Isso coloca o Brasil na categoria de países com alíquotas mais elevadas. É o que temos. Cada um foi defender o seu. O grau de desconfiança que existe no País é enorme. Quando os setores fazem isso, é porque há uma desconfiança (em relação ao possível aumento do PIB decorrente da reforma). Na dúvida, preferem não se arriscar. Também tem a desconfiança dos municípios e dos estados, que acham que o governo federal concentra o poder. Ainda assim, é um salto em relação ao que a gente tem hoje. O atual sistema tributário é um dos grandes fatores que prejudicam o potencial de crescimento do País. Agora, de fato, isso (a alíquota alta) reflete quem nós somos. Nós não falamos que somos craques em perder oportunidade? Tínhamos a oportunidade de fazer uma coisa mais ambiciosa. Aí vieram os setores pedir concessões, setores que é absolutamente injusto receberem tratamento diferenciado…
Que setores a sra. destacaria?
De advogados ao turismo. São pessoas com recursos sendo beneficiadas.

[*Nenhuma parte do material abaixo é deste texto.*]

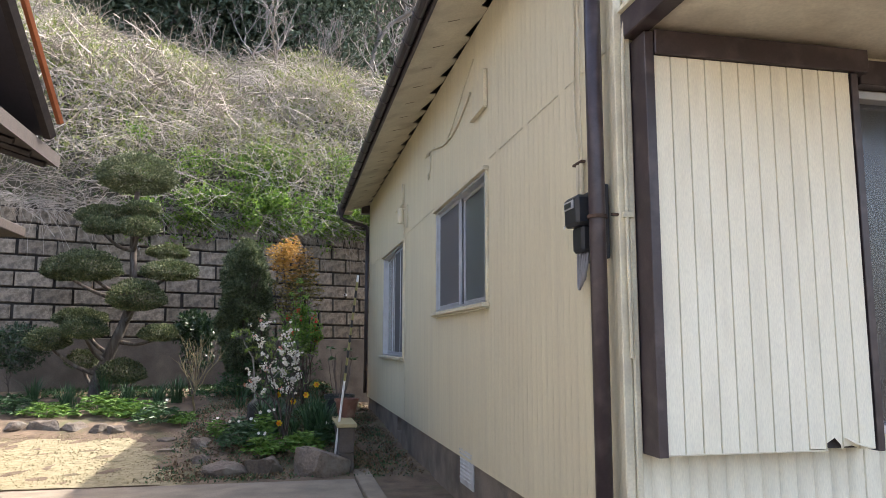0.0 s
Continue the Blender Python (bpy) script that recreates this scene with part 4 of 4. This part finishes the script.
build_rosette_shrub("azalea_bush", "straggly azalea with pale lichened stem and light green rosettes", (-1.78, 7.86, 0.36), (
    (LICHEN_BARK, 0.012, ((-1.78, 7.86, 0.33), (-1.80, 7.86, 0.7), (-1.82, 7.85, 1.02), (-1.87, 7.81, 1.14), (-1.95, 7.76, 1.34))),
    (GREY_BARK, 0.013, ((-1.78, 7.86, 0.33), (-1.66, 7.80, 0.72), (-1.60, 7.76, 1.0), (-1.50, 7.74, 1.2))),
    (LICHEN_BARK, 0.007, ((-1.66, 7.80, 0.72), (-1.48, 7.76, 0.9), (-1.36, 7.72, 1.12), (-1.34, 7.72, 1.26)))),
    (((-1.95, 7.76, 1.32), 0.15, 17), ((-1.74, 7.82, 1.05), 0.20, 12), ((-1.58, 7.76, 1.05), 0.20, 14), ((-1.50, 7.74, 1.2), 0.15, 14), ((-1.36, 7.72, 1.12), 0.18, 14), ((-1.55, 7.80, 0.75), 0.22, 10)), 16, (0.03, 0.055), 53)
build_rosette_shrub("azalea_bush", "pruned azalea with grey twigs and few leaves", (-1.28, 7.48, 0.32), (
    (GREY_BARK, 0.014, ((-1.28, 7.48, 0.29), (-1.30, 7.49, 0.65), (-1.27, 7.48, 0.95))),
    (GREY_BARK, 0.008, ((-1.27, 7.48, 0.95), (-1.27, 7.50, 1.1), (-1.25, 7.51, 1.30))),
    (GREY_BARK, 0.008, ((-1.27, 7.48, 0.93), (-1.18, 7.43, 1.0), (-1.13, 7.38, 1.12)))),
    (((-1.25, 7.51, 1.2), 0.14, 10), ((-1.13, 7.38, 1.10), 0.10, 10), ((-1.30, 7.49, 0.7), 0.2, 8)), 6, (0.02, 0.04), 54)
build_leaf_shrub("undergrowth_shrub", "dark leafy undergrowth shrub below the column tree", (-1.75, 9.0, 0.45), ((-0.1, 0.1, 0.8), (0.2, 0, 0.9), (0.0, -0.1, 0.7)),
                 ((0.0, 0, 0.35, 0.42, 0.34, 330), (0.35, 0.1, 0.45, 0.32, 0.4, 220), (-0.35, 0.1, 0.2, 0.3, 0.25, 160)), 1, (0.04, 0.08), 0.35, L_DARKBED, 55, GREY_BARK, 5)
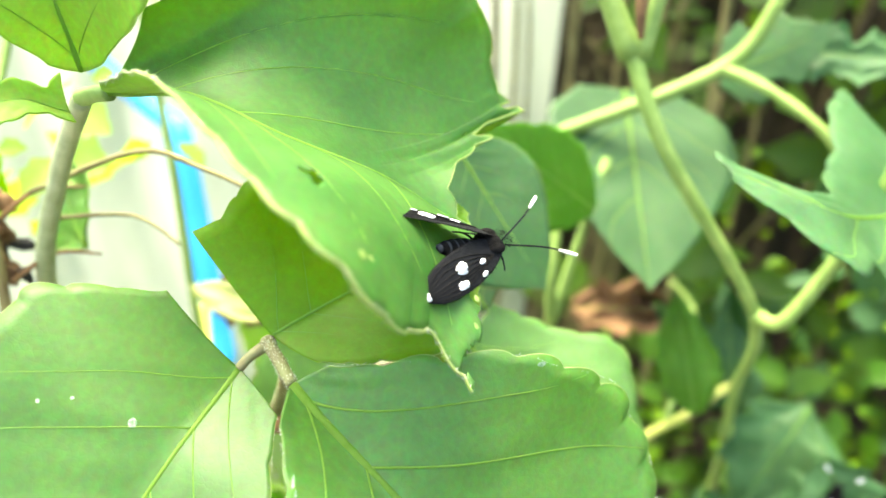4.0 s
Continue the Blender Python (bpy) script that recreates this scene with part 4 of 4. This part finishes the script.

Apesar desse problema das concessões, a reforma pode ter algum impacto no curto prazo, gerar um otimismo no investidor?
No curto prazo, não. A transição não é tão rápida. Mas precisava fazer, tinha que começar.
No longo prazo, como vê os impactos?
Tenho uma inclinação a acreditar que a gente pode se surpreender muito positivamente. A gente vê várias simulações, com metodologias diferentes, que vão desde um crescimento de 2% a mais (no PIB) até 20% em um intervalo de 15 anos. Tendo a acreditar que, mesmo com essas concessões, o impacto é grande, porque tem vários aspectos que são difíceis de colocar na simulação. Tem o impacto na melhora de alocação de recursos na economia. Hoje a gente tem um regime tributário que não é neutro no sentido de não afetar decisões de investimento de produção. Hoje tem empresas que tomam decisão de o que, onde e de que forma produzir não por uma análise racional de custos e benefícios, mas, sim, com base no benefício tributário. O atual sistema distorce as decisões e gera menor potencial de crescimento.
Há outros impactos?
Tem o custo de redução do contencioso. As empresas hoje têm que ter um exército de pessoas para lidar com as mudanças de regras tributárias e as interpretações das leis. Também tem os custos de oportunidade. Uma empresa que tem que manter um exército de especialistas em tributação teve de abrir mão de alguma coisa. Ela está deixando de treinar mão de obra, de inovar, de investir, de modernizar a sua estrutura produtiva. É difícil colocar esse ganho numa estimativa. Tem ainda benefícios que a gente pode ter pela melhor distribuição da carga tributária. Hoje a cobrança de tributos da indústria não é uniforme, depende da área, do setor, da região. A indústria é muito penalizada com a carga tributária e ela justamente tem um efeito multiplicador no PIB muito importante. Conseguir dar mais competitividade para a indústria porque tem uma estrutura tributária mais racional tem impactos macroeconômicos. São muitos fatores difíceis de colocar numa simulação. Por isso, acho que a tendência é a gente se surpreender positivamente.
Passada a reforma tributária, qual deve ser a agenda econômica?
Temas muito importantes ficaram para a regulamentação da reforma ainda, como a devolução de créditos tributários. Mas, agora, está sendo estabelecido que tem de se fazer a reforma da folha de pagamentos. Isso é muito importante. Você não pode fazer desoneração total, porque a Previdência depende disso. Mas é importante reduzir o custo da folha para rendas mais baixas. Se você tem uma tributação da folha muito grande, que é o caso do Brasil, e ainda, cada vez mais, há a possibilidade de substituir pessoas que realizam trabalhos repetitivos por tecnologia, isso tem impactos sociais. As empresas vão falar: ‘Para eu pagar menos imposto, preciso usar menos mão de obra’. Para ter preços competitivos, elas vão buscar essa substituição. Tem áreas em que isso é inevitável e saudável, mas de fato seria importante avançar no caso da desoneração da folha de forma uniforme para os salários baixos. Essa agenda é importante para um país como o Brasil, que tem desemprego estrutural elevado.